3 cups walnut halves
¾ tsp ground cinnamon
½ cup sugar
4 large eggs, separated
2 tsp finely grated orange zest
1 tsp vanilla extract
Pinch of kosher salt
3/4 cup Goody Date Spread
For the Glaze:
60gm bittersweet chocolate, chopped
4 tbps unsalted butter, cut into small pieces
1 tsp honey
Chopped toasted walnuts, for topping
1.For the cake: Preheat the oven to 180 degrees C. Coat the bottom and sides of a 22cm-round cake pan with cooking spray and line with parchment paper.
2.In a food processor, put the walnuts, cinnamon and ¼ cup sugar; pulse until finely ground
3.In a small bowl, whisk the egg yolks, orange zest and vanilla
4.Beat the egg whites and salt in a large bowl with a mixer on medium-high speed until foamy.
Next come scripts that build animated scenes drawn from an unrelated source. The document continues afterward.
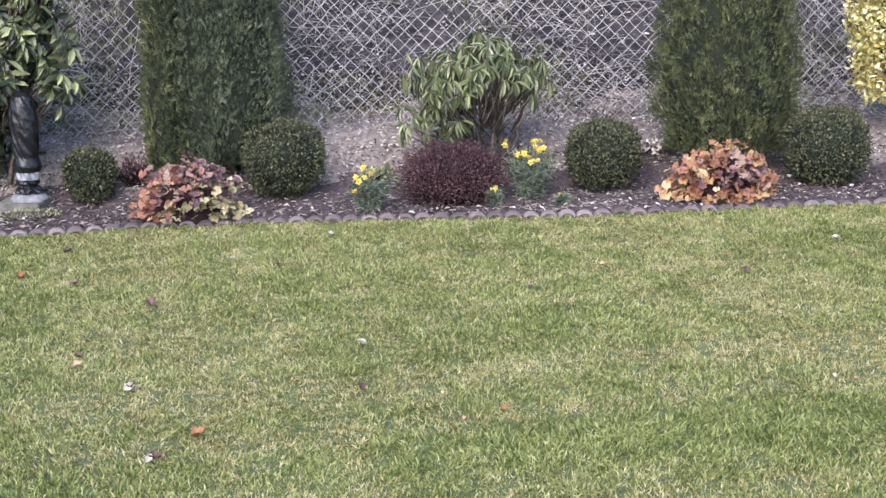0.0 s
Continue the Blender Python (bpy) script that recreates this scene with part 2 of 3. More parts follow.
def lump(P, scale, seed=0.0):
    """Smooth bumps, about -1 to 1."""
    q = P * scale + seed
    return (np.sin(q[:, 0] * 1.7 + 2 * np.sin(q[:, 2])) + np.sin(q[:, 1] * 2.1 + q[:, 2] * 1.3 + 1.7) + np.sin(q[:, 2] * 2.3 + 1.1 * q[:, 0])) / 3


# Solid filler added within the leaves; M_CORE and M_REDCORE darken it like shade.
def blob_core(name, a, b, c, z, p, material, k=0.86):
    bm = bmesh.new()
    bmesh.ops.create_icosphere(bm, subdivisions=3, radius=1)
    for v in bm.verts:
        d = v.co
        r = (abs(d.x) ** p + abs(d.y) ** p + abs(d.z) ** p) ** (-1 / p) * k * (1 + 0.05 * noise.noise(d * 3))
        v.co = Vector((d.x * r * a, d.y * r * b, d.z * r * c + z))
    return bm_mesh(name, bm, material, True)


# ---- the lie of the land ----
EDGE_X = [-6.0, -3.2, -2.41, -1.82, -1.18, -0.93, -0.56, -0.26, 0.69, 1.61, 2.36, 2.83, 3.59, 4.71, 7.0]
EDGE_Y = [8.75, 9.0, 9.07, 9.1, 9.02, 8.95, 9.06, 9.2, 9.18, 9.05, 8.89, 8.78, 8.64, 8.48, 8.1]


def edge_y(x):
    """Where the lawn meets the bed."""
    x = np.asarray(x, float)
    return sum(np.interp(x + o, EDGE_X, EDGE_Y) for o in (-0.12, -0.06, 0, 0.06, 0.12)) / 5


def patio_y(x):
    """The outer rim of the round patio."""
    d = np.clip(np.asarray(x, float), -1.5, 1.9) + 0.45
    y = -0.0152 * d**4 + 0.0631 * d**3 - 0.1707 * d**2 + 0.0245 * d + 4.9693
    return y - np.maximum(-1.5 - x, 0) * 0.55 - np.maximum(np.asarray(x, float) - 1.9, 0) * 0.55


def fence_y(x):
    return 10.60 - 0.137 * np.asarray(x, float)


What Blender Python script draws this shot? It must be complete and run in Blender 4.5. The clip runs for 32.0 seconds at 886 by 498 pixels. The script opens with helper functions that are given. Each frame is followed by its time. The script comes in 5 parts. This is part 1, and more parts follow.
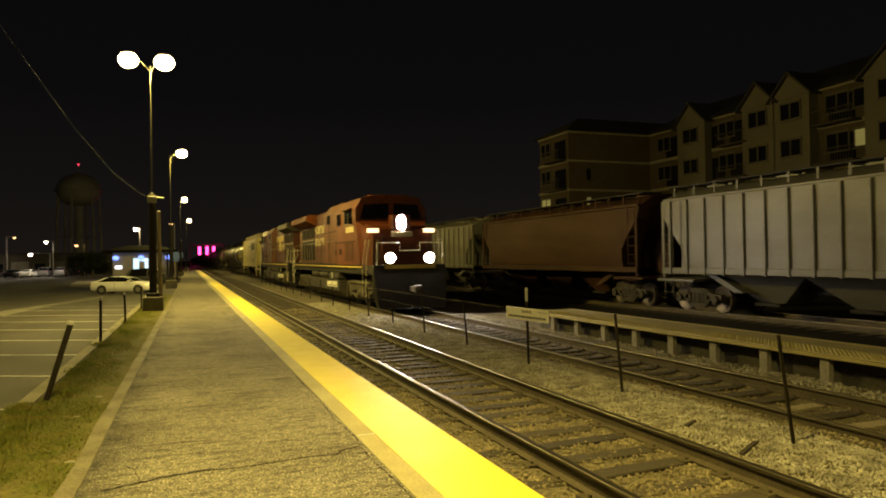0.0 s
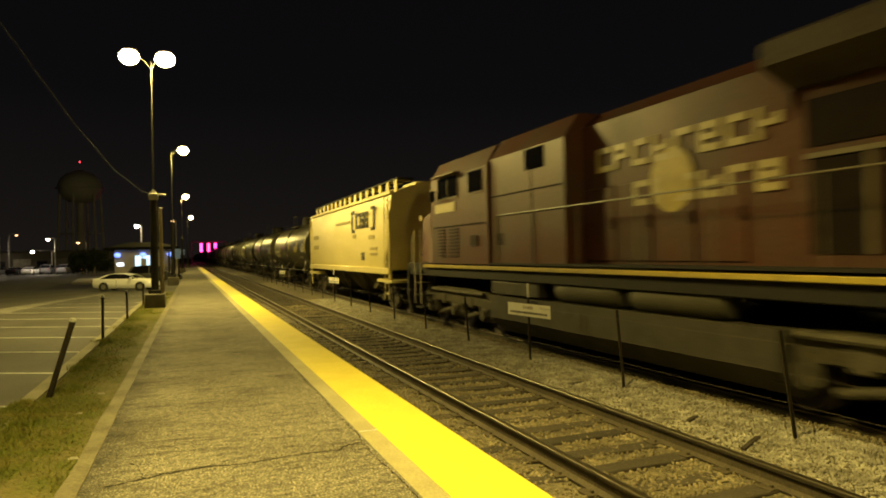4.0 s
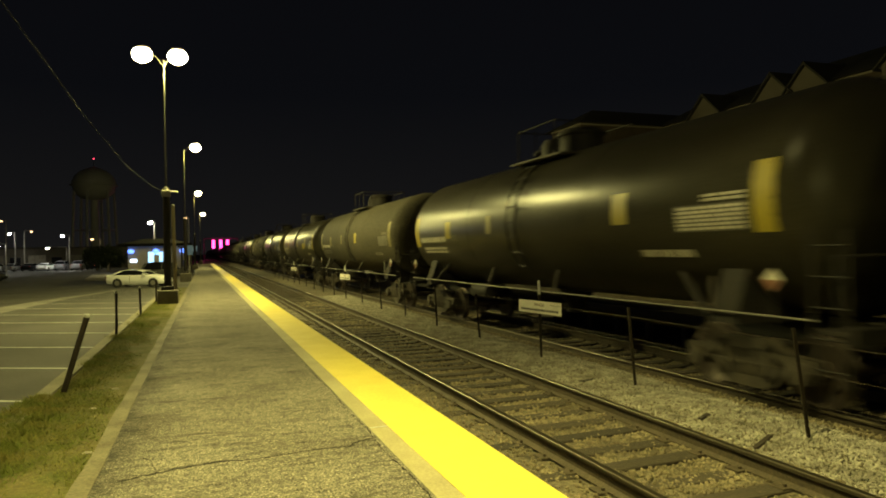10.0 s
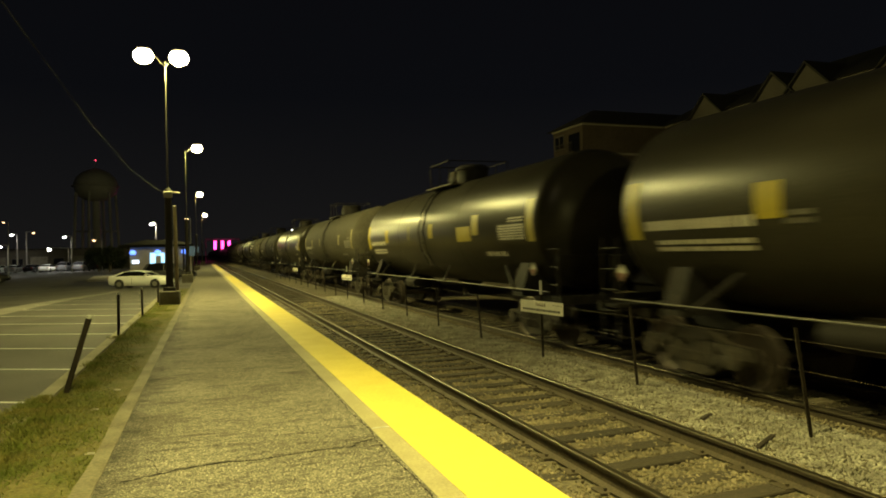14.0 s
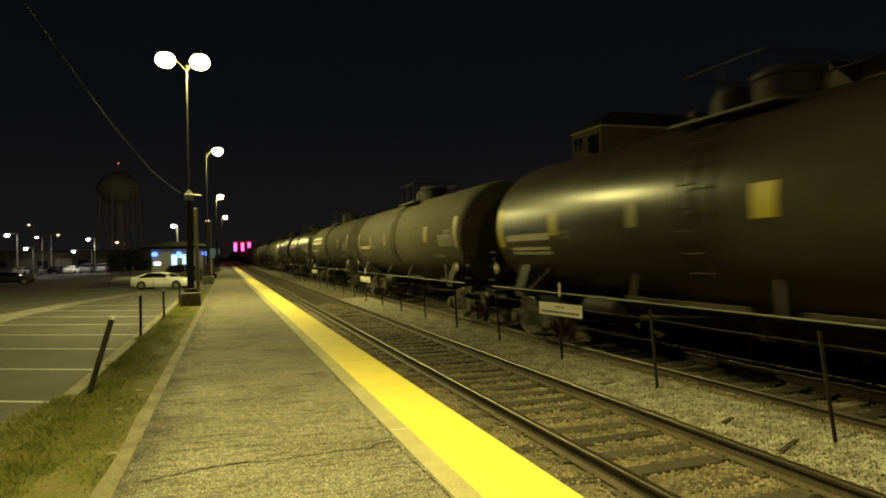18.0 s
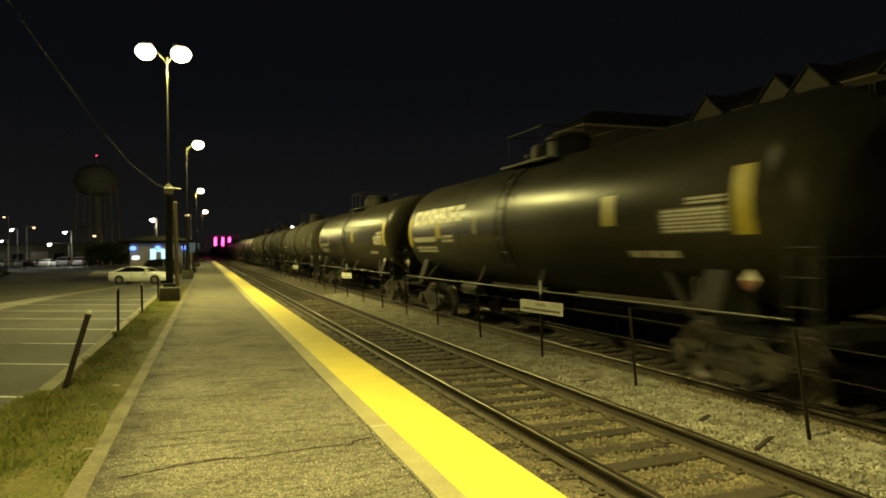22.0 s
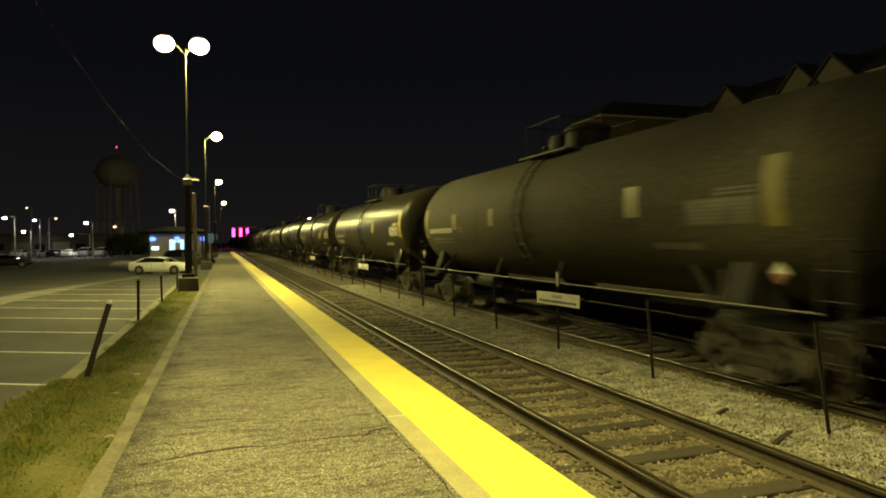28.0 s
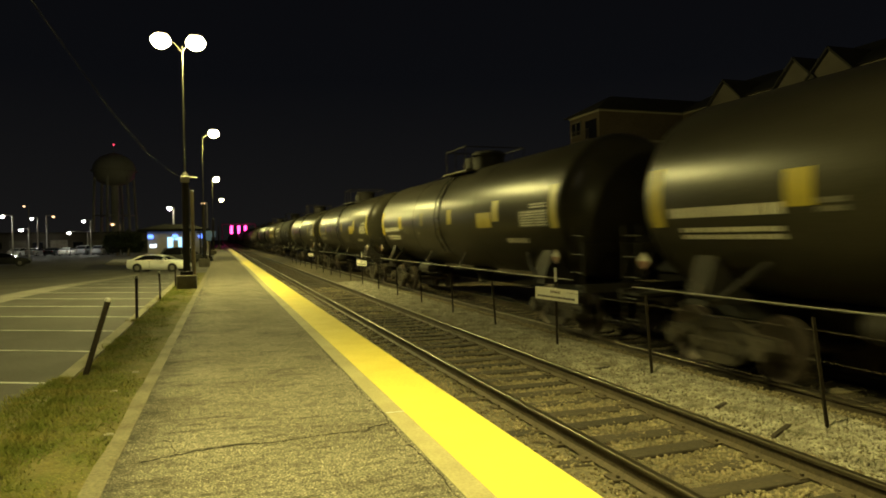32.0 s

Beat in the remaining ¼ cup sugar, 1 tablespoon at a time, until soft peaks form, about 8 minutes. Fold in the yolk mixture and date spread, then fold in the ground walnut mixture.
5.Scrape the batter into the prepared pan. Bake for 25 minutes until the cake is golden and a toothpick comes out clean. Let cool in the pan on a rack, then run a knife along the sides and invert the cake onto a platter.
6.For the glaze: Put the chocolate, butter and honey in a microwave-safe bowl, cover with plastic wrap and microwave for 2 minutes until the butter melts. Whisk until smooth. Cool slightly, then pour over the cake. Top with walnuts.